Jack or Jive‘s Kakugo, released in 2008 by their longtime friends at Prikosnovenie, was their first release after 2006’s 3-CD box set Issin, which closed the circle of their first 18 years. That set featured a vast selection – one CD of unreleased songs each – from JoJ’s three musical streams: (1) Dark: lyrical, ambient and otherworldly; (2) Light: mostly upbeat, often frankly pop; and (3) Outside: flat-out performance art – all categories dissolve in an avant-banshee frenzy.
With Kakugo, Chako and Makoto turn their vision forward, but also close another, larger circle, again spanning their entire career. The lead track is just a brief prelude, but it’s a telling one: harkening back to the opening of their first album, Prayer (1991), a retooled Worry About the Country again sets a serious – not to say grave – mood, by framing a clip from legendary writer Yukio Mishima’s dramatic pre-suicide speech to a captive audience of Japanese soldiers.
Kakugo is a concept from Japanese bushido, the samurai ethos, which advises us to be mindful of death and not perform honorless actions in our everyday life. Chako, invoking her kindred spirit Mishima, seeks to conjure the honorable spirit of Japan’s past as he did. Like him, Chako wants to bring that spirit into the present, not keep it stuffed in a box. Each has done so in a wholly modern way. They are not just citizens of Japan, but of the world. Though sadly ironic, it’s no accident that Jack or Jive are better known in Europe than in their homeland. The music often sounds more European than Japanese, with a French feel particularly evident on the classic Kismet album (2000).
On Kakugo, Chako’s lyrical qualities are all prominent: simple but striking accompaniments, strong drones, beautiful ambiance, brilliantly odd sonic textures and effects, and soaring, heavenly vocal melodies. She can sound like an innocent teenage girl in one song, a world-weary matriarch in another – and anywhere in between. Almost the entire album is in this mode; this tighter focus makes Kakugo easily JoJ’s most unified album and one of their strongest.

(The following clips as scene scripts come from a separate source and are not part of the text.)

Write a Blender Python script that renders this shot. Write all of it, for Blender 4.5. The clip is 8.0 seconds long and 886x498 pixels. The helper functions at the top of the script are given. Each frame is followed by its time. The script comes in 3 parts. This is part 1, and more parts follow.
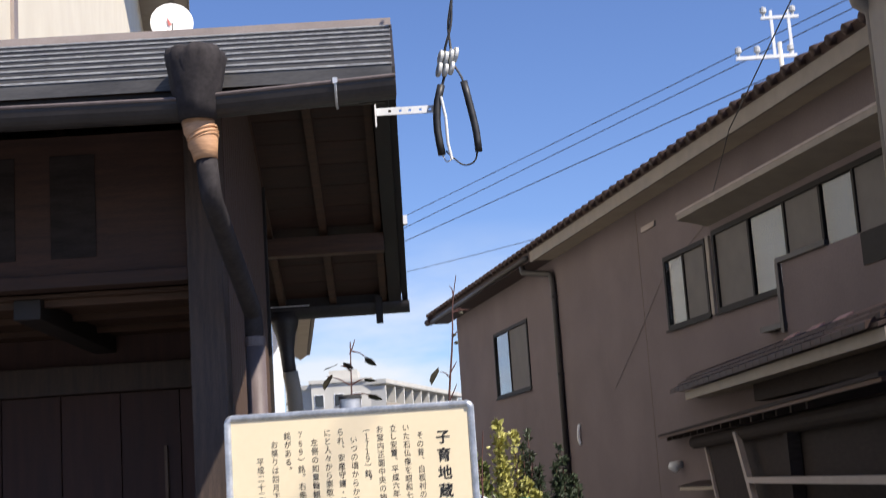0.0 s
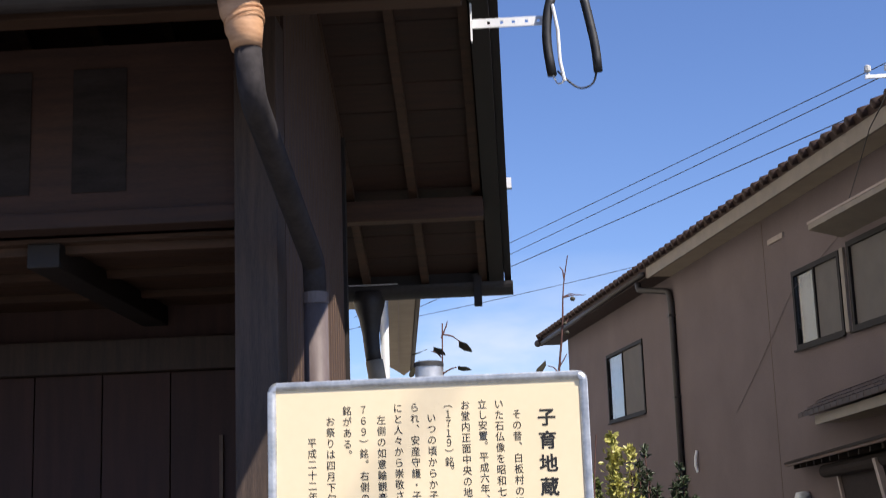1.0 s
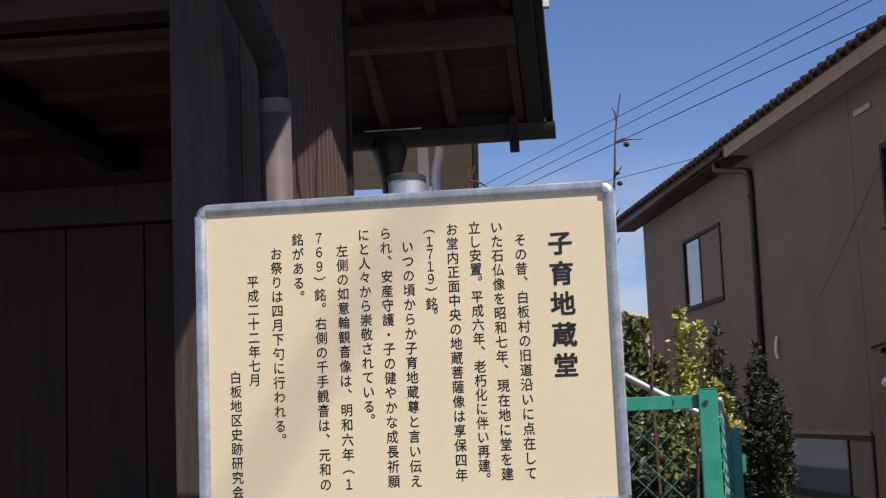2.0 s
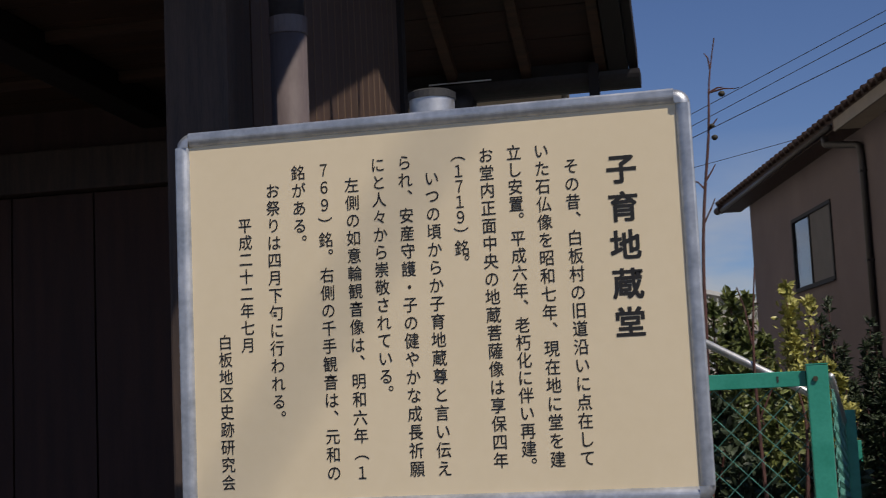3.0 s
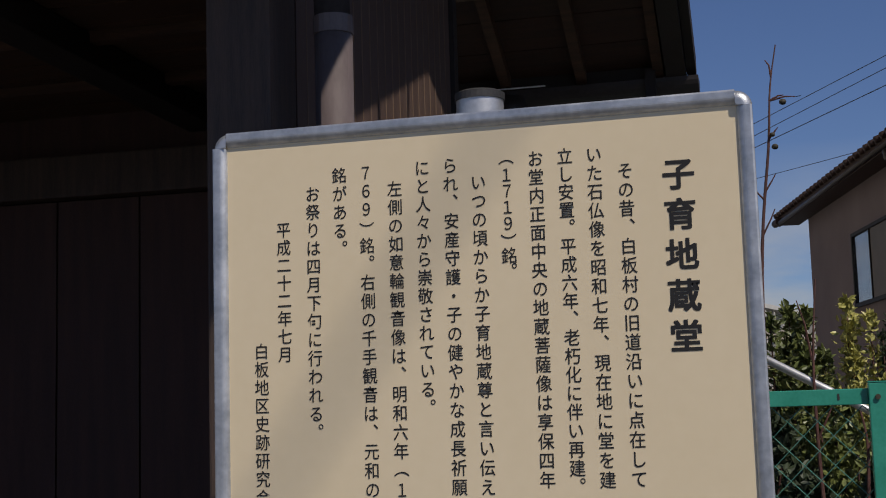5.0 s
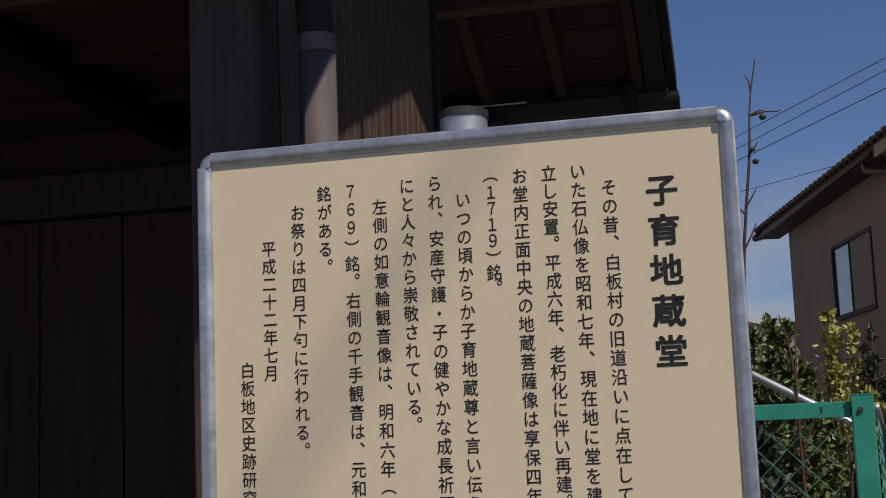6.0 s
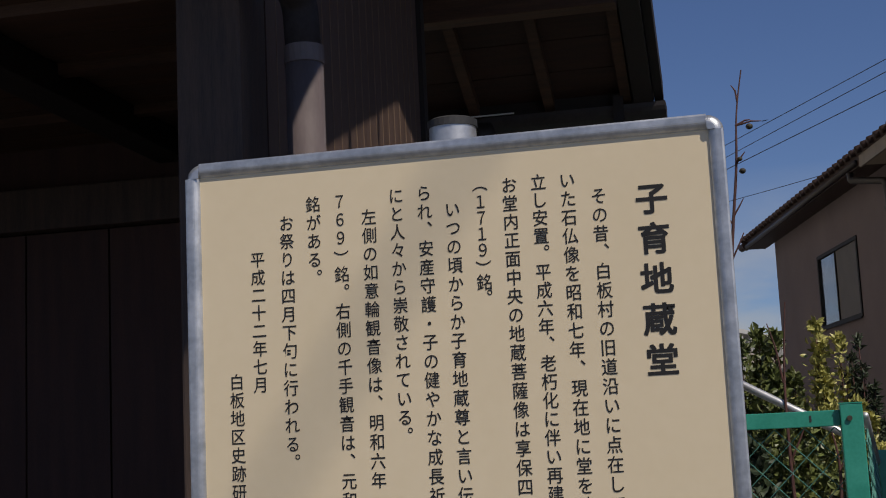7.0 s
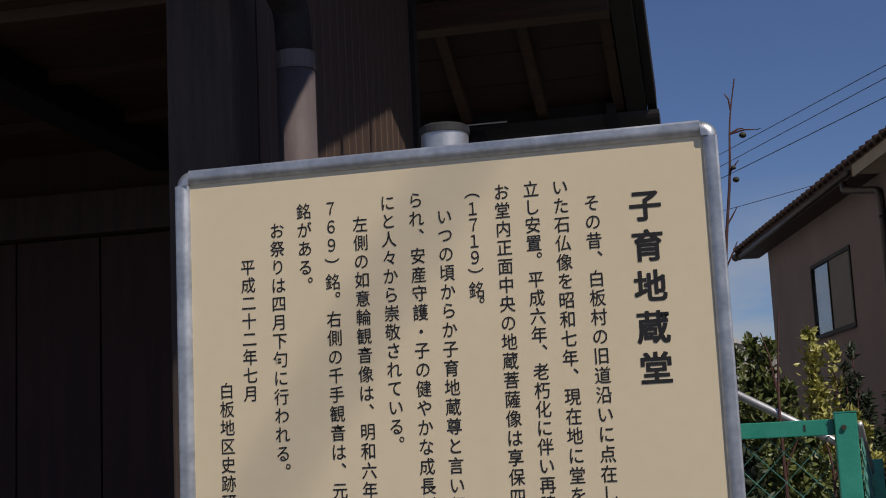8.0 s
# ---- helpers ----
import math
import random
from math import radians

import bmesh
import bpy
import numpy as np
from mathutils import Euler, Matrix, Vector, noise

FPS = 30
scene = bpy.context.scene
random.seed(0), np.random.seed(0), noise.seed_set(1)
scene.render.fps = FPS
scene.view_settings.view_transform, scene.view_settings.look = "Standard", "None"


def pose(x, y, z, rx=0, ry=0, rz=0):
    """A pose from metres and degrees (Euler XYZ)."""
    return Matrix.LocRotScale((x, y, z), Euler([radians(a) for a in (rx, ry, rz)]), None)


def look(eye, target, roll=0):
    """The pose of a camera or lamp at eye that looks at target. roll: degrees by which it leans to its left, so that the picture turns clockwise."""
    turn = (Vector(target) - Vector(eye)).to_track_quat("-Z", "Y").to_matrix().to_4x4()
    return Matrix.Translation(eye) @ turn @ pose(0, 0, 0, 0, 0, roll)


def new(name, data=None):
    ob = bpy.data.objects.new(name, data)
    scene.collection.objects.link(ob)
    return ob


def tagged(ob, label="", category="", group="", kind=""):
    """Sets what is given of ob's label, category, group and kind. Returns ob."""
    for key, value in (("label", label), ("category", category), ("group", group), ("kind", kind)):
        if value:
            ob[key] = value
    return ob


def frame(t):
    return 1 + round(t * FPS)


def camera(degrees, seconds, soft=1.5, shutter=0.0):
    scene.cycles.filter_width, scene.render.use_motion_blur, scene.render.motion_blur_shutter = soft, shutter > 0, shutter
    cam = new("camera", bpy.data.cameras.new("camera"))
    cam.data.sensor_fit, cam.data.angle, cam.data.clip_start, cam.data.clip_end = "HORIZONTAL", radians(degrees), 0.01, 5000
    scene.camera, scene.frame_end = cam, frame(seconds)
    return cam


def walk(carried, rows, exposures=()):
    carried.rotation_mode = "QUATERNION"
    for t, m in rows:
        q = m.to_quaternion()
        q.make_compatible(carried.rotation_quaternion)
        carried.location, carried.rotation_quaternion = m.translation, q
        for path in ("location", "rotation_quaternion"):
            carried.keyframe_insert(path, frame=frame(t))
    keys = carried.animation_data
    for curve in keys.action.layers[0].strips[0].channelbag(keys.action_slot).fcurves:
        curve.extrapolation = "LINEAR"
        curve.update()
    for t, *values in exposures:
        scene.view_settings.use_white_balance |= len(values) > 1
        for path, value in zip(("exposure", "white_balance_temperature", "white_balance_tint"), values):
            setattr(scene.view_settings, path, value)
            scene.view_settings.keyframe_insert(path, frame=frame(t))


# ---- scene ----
cam = camera(36.0, 8.0, soft=1.05, shutter=0.22)
PATH = [
    (0, (0.3346, -4.9417, 1.6887), (0.3527, -2.9709, 2.0286), -3.87),
    (0.2, (0.3305, -4.7269, 1.6915), (0.3626, -2.7707, 2.1067), -3.29),
    (0.5, (0.3437, -4.3656, 1.6496), (0.2510, -2.4255, 2.1267), -2.31),
    (1, (0.3435, -3.8127, 1.5881), (0.1993, -1.8563, 1.9776), -2.02),
    (1.5, (0.4053, -3.3060, 1.5376), (0.2922, -1.3317, 1.8365), -2.04),
    (1.7, (0.4383, -3.0990, 1.5246), (0.2642, -1.1227, 1.7815), -2.10),
    (3, (0.5101, -2.2349, 1.4762), (0.0904, -0.2936, 1.7109), -2.64),
    (3.5, (0.5326, -2.1418, 1.4694), (0.0014, -0.2272, 1.6977), -1.97),
    (4, (0.5150, -2.1202, 1.4735), (-0.0208, -0.2075, 1.7064), -1.72),
    (4.5, (0.5039, -2.1221, 1.4815), (-0.0129, -0.2051, 1.7223), -1.55),
    (6, (0.4963, -2.1358, 1.4854), (0.0276, -0.2110, 1.7603), -2.27),
    (6.5, (0.4922, -2.1357, 1.4843), (0.0291, -0.2108, 1.7679), -2.51),
    (7, (0.4897, -2.1296, 1.4829), (0.0412, -0.2025, 1.7745), -2.69),
    (7.5, (0.4878, -2.1219, 1.4822), (0.0463, -0.1943, 1.7813), -2.55),
    (8, (0.4878, -2.1103, 1.4819), (0.0496, -0.1829, 1.7871), -2.73),
]

walk(cam, [(t, look(e, g, r)) for t, e, g, r in PATH],
     exposures=[(0, 0.58), (0.5, 0.66), (1.0, 0.62), (1.5, 0.41), (1.7, 0.27), (3.0, -0.60), (3.5, -0.70), (8, -0.73)])

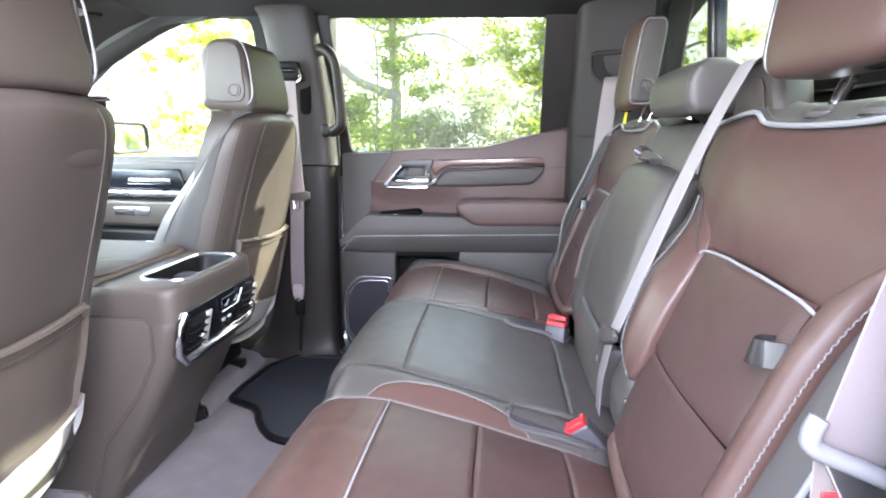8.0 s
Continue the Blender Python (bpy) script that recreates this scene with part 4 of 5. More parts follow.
mhr = on_mid("headrest", mid_headrest(), GREY, "low grey leather headrest")
rim_ = spline(rounded(HR, 0.014), 60, True)
c_ = rim_.mean(0)
under2(part("headrest_seam", tube([(c_[0] + (x - c_[0]) * 0.990, -0.0985, c_[1] + (z - c_[1]) * 0.992) for x, z in rim_], 0.0009, True, 6), SEAM), mid, mhr)
under2(part("headrest_stitch", stitches([(c_[0] + (x - c_[0]) * 1.004, -0.0935, c_[1] + (z - c_[1]) * 1.004) for x, z in list(rim_) + [rim_[0]]], 0.004, 0.002, 0.0008), THREAD), mid, mhr)
for y in (-0.07, 0.05):
    on_mid("headrest_post", tube([(0.460, y, 0.78), (0.458, y, 0.815)], 0.0065, seg=12), CHROME)
    on_mid("post_collar", lathe([(0, 0.020), (0.006, 0.018), (0.010, 0.012), (0.011, 0.010)], (0.460, y, 0.794), (0, 0, 1), 20), DARK)

# belt tower beside the middle headrest
tower = thing("belt_tower", "grey plastic belt guide tower rising behind the seatback", "belt guide", at=(0.47, -0.22, 0.78))
cover = part("cover", prism([(0.456, -0.136, 0.780), (0.458, -0.143, 0.862), (0.460, -0.160, 0.880), (0.460, -0.236, 0.882), (0.460, -0.256, 0.868), (0.457, -0.286, 0.780)], (0.050, 0, 0), 0.015, 5), TOWER)
under(cover, tower)
under(part("front_inset", prism([(0.4565, -0.150, 0.800), (0.4580, -0.154, 0.842), (0.4590, -0.166, 0.853), (0.4590, -0.222, 0.854), (0.4580, -0.236, 0.842), (0.4570, -0.252, 0.800)], (-0.003, 0, 0), 0.002), TOWER, "raised front inset"), cover)
under(part("belt_lip", tube([(0.466, -0.168, 0.879), (0.465, -0.205, 0.882), (0.466, -0.228, 0.883)], 0.004, smooth=12), TOWER), cover)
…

In Jack or Jive’s hands, this darkness is exhilarating. The title track’s martial snare drum and rousing string chorus back Chako’s voice in an exhortation to throw off apathy and engage life with honor. I think Mishima would have appreciated this anthem, which would have been right at home on JoJ’s 2004 album Absurdity. Kakugo has three other particularly dramatic tracks: Don’t Burn Down features Chako’s prayer-like vocal over a mutated, overdriven tamboura-like drone, trying to invoke – and save – something irreplaceable. In Look Up At the Sky, Chako’s young girl-like vocal is a stunning contrast against a backdrop of metallic glissandi, hollow synth and wonderfully-evocative piano chords. It Can’t Be Reset is a warning – Chako raises an alarm without making a scene, and so beautifully that one might overlook the danger. Two helix-like voice lines dance around each other, over an ominous synth and a meandering, rising bass.
On the more atmospheric side, again there are four standout songs. Slow piano chords anchor Principle of Positive & Negative, with Chako’s plaintive but hopeful voice floating above some nice string chords on the choruses. This track strongly evokes JoJ’s great 1996 album Kenka. Bodhisattva recalls Leave a Temple from the Issin set, creating a sacred space, with a wonderful breathing, churning drone supporting Chako’s two overlapping, gliding voices. In Five Commandments, Chako is the voice of our conscience, begging and exhorting us to rediscover our best selves. Three vocal parts (two twined, one hovering) over a slow synth progression with a flute-like melody, and double beats on bass and drum, like a slow heartbeat. Immortal Soul closes the album with strong bass and soaring synth drones, occasional dramatic piano chords à la Arvo Pärt, and Chako’s two voices from infinity, flying off together.
Anyone who’s been to a Jack or Jive concert knows of Chako’s keen attention to the visual aspect of performance, which in her hands is alternately diaphanous and earthy. She ascribes the same importance to CD artwork and packaging. As he has for all of JoJ’s Prikosnovenie releases, Seizo Inoue delivers another stunning, visceral cover. Its blood-filled textures can be felt with a glance.
With Kakugo, Jack or Jive, focusing more than ever on their greatest strengths, have produced one of their best albums, attacking what they view as the cultural and spiritual malaise of this age with renewed vigor and unfailing grace. Chako and Makoto thus continue to quietly carry out the mandate of responsible artists, earning the best support we can give them.